### Task instructions
Count the lines containing "render". Give the number alone.

### Data shown

** start **

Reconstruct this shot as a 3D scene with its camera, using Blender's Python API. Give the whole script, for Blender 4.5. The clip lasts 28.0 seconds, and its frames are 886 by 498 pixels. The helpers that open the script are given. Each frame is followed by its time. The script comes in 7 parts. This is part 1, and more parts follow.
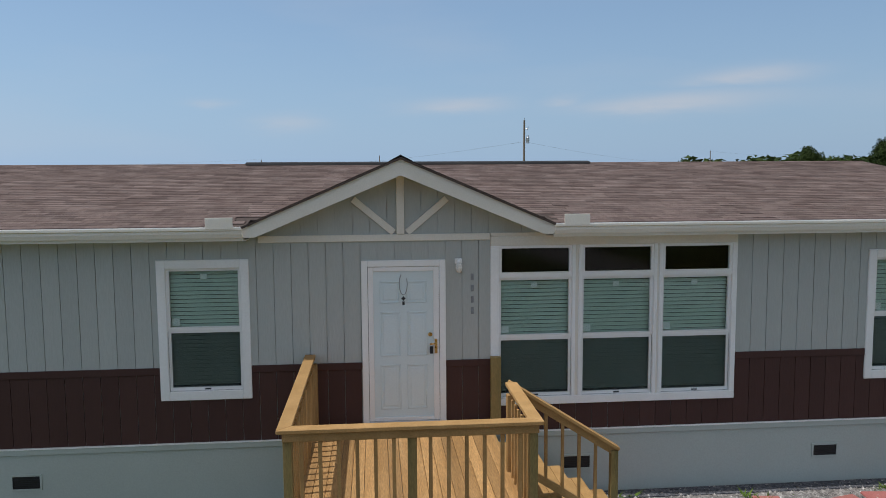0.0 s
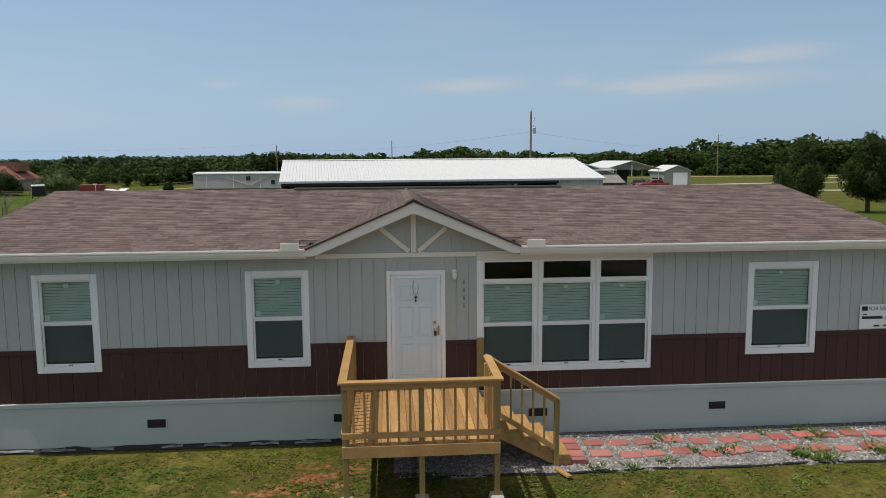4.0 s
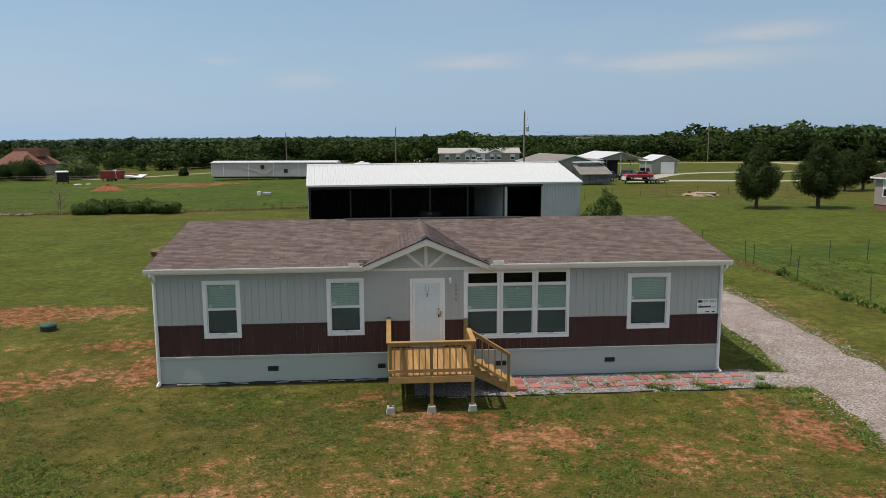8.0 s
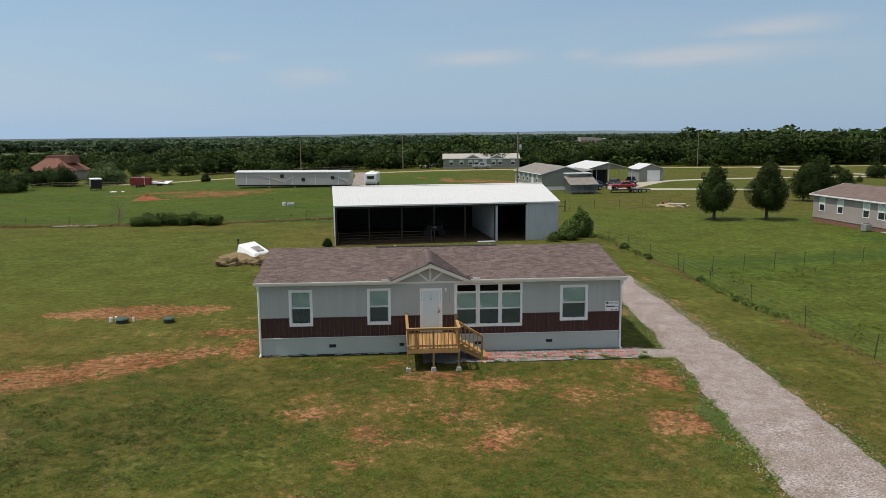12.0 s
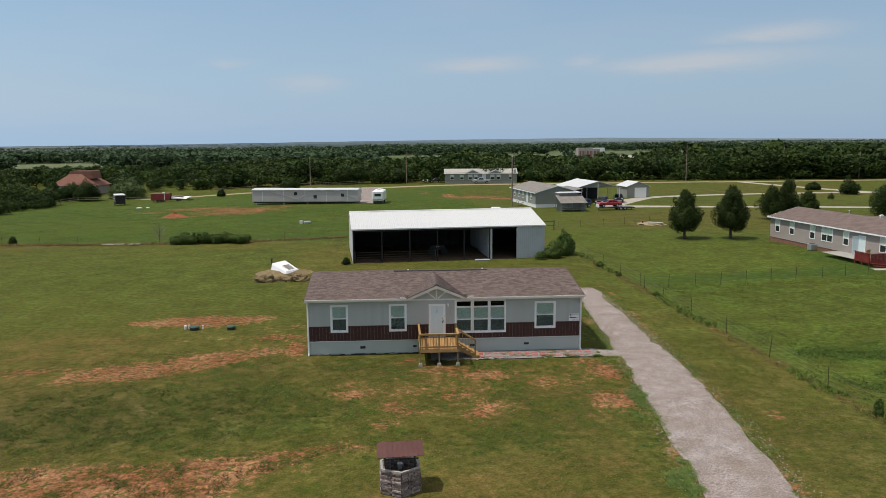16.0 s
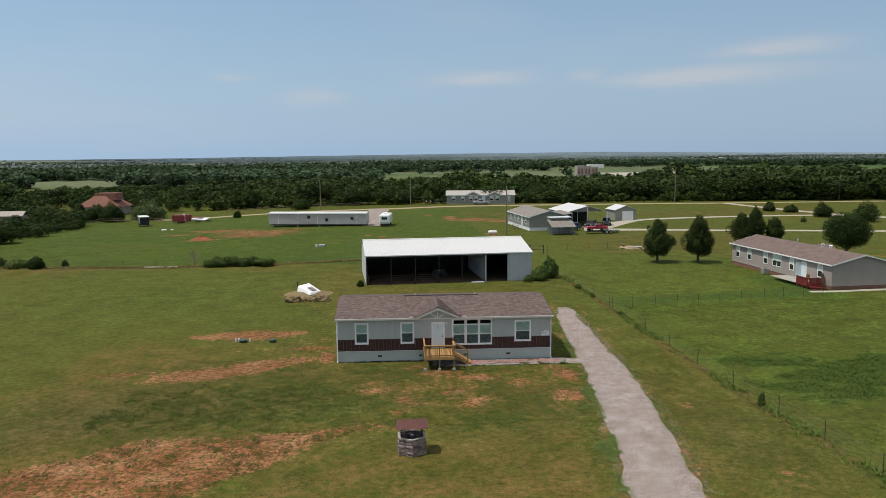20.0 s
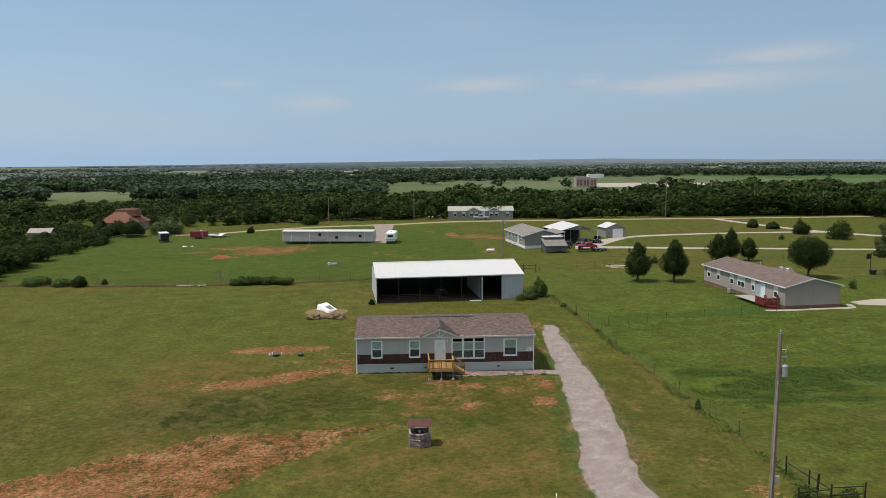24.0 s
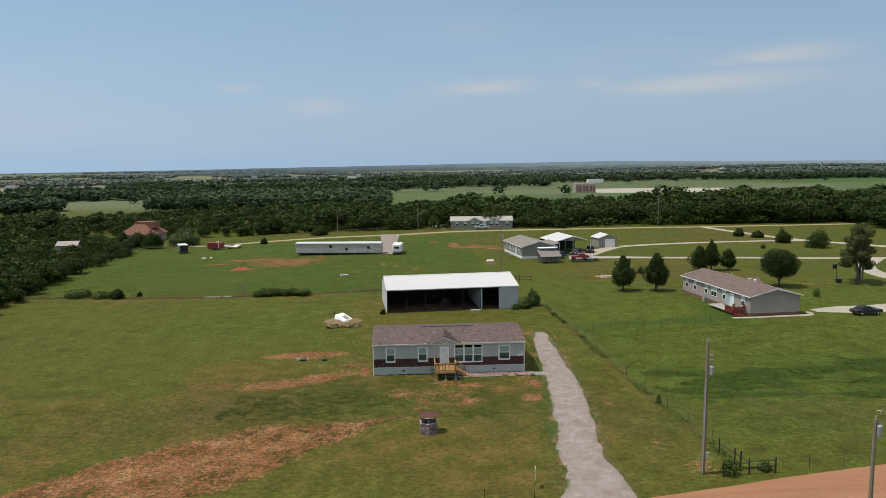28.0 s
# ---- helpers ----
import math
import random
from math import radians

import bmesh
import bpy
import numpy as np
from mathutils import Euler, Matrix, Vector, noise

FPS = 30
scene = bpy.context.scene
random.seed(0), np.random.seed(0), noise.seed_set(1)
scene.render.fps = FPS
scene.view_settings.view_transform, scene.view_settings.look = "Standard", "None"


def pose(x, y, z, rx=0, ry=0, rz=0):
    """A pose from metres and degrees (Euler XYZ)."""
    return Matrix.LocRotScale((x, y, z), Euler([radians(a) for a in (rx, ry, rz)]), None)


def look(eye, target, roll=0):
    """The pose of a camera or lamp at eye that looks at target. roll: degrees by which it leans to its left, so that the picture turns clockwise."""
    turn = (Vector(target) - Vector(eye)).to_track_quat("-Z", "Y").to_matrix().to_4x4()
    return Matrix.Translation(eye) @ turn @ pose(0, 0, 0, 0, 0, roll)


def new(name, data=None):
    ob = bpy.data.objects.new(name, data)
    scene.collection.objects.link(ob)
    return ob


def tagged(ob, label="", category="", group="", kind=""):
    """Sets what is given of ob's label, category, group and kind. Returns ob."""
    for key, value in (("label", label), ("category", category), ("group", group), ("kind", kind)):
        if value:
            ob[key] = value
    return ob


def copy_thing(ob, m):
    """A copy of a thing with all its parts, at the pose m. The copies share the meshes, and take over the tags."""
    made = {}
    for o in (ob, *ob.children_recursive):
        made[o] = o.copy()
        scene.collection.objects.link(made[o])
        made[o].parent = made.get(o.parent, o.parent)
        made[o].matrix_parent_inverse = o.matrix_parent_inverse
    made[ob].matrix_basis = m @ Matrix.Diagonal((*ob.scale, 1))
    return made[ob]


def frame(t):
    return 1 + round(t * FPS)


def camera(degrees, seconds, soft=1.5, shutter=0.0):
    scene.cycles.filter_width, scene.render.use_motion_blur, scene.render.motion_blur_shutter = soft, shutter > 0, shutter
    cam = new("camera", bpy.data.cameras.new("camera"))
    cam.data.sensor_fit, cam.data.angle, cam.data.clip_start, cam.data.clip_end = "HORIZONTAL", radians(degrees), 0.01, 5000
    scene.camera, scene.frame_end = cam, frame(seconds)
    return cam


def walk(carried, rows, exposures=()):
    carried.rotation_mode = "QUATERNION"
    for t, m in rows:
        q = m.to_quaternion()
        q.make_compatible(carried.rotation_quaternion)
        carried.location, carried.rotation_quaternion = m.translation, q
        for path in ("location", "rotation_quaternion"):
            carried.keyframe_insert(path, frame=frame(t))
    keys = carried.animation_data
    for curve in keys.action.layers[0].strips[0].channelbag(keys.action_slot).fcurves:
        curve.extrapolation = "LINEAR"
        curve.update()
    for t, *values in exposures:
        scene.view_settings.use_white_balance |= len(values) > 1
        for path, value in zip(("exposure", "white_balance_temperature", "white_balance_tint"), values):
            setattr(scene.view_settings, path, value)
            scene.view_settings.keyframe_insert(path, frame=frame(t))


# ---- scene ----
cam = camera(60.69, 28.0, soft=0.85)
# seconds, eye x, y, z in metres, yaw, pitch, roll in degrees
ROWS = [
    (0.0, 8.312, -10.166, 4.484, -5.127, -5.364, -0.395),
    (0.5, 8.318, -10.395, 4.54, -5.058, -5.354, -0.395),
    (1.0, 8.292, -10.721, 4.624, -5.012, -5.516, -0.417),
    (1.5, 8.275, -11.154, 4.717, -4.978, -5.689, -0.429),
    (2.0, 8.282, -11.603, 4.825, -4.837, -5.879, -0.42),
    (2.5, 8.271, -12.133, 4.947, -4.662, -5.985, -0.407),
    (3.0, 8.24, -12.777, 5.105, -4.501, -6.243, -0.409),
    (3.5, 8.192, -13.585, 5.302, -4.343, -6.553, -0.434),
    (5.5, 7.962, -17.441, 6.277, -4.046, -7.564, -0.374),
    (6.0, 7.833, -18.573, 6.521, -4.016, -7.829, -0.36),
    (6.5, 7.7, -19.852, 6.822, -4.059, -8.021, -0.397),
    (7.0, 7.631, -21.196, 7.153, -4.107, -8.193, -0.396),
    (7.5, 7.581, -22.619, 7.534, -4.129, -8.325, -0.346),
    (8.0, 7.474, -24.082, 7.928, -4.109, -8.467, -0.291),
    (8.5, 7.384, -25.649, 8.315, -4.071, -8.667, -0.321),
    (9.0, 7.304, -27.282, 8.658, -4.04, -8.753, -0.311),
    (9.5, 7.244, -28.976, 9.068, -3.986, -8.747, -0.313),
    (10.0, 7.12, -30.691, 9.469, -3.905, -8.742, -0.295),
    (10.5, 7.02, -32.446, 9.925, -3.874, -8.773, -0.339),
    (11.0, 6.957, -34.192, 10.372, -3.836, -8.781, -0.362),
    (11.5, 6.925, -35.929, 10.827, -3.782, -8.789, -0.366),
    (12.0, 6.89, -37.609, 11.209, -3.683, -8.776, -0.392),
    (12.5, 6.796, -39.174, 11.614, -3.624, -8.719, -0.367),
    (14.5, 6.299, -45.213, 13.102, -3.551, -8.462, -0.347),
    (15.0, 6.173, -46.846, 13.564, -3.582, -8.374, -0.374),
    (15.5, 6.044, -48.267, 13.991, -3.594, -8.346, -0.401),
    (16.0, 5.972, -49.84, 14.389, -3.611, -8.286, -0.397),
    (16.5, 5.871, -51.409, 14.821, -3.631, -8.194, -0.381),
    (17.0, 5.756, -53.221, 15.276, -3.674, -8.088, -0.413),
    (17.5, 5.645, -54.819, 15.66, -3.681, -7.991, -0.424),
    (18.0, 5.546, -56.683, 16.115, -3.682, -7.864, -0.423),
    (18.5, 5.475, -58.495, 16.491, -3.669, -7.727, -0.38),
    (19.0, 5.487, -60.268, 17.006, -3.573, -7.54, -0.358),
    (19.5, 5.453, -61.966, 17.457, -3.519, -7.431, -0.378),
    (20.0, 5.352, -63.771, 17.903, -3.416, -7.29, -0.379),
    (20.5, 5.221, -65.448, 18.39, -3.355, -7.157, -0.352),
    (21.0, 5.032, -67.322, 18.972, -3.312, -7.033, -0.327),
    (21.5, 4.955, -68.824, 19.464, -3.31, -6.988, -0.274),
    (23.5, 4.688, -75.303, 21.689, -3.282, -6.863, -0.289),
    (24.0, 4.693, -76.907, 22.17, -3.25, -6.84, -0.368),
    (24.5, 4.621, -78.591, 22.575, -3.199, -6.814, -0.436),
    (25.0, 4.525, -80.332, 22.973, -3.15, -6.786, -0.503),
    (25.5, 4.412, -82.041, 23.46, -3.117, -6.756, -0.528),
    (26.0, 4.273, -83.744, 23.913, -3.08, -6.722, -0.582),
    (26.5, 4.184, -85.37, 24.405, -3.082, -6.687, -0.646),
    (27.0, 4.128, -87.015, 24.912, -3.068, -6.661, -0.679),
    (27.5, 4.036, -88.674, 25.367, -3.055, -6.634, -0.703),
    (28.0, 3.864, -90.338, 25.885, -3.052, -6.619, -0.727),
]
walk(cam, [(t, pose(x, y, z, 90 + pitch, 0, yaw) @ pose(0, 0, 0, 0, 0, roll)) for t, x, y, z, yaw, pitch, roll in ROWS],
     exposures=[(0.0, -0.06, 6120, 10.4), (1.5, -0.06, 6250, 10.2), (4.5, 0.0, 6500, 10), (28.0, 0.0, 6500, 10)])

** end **

### Output of the task
2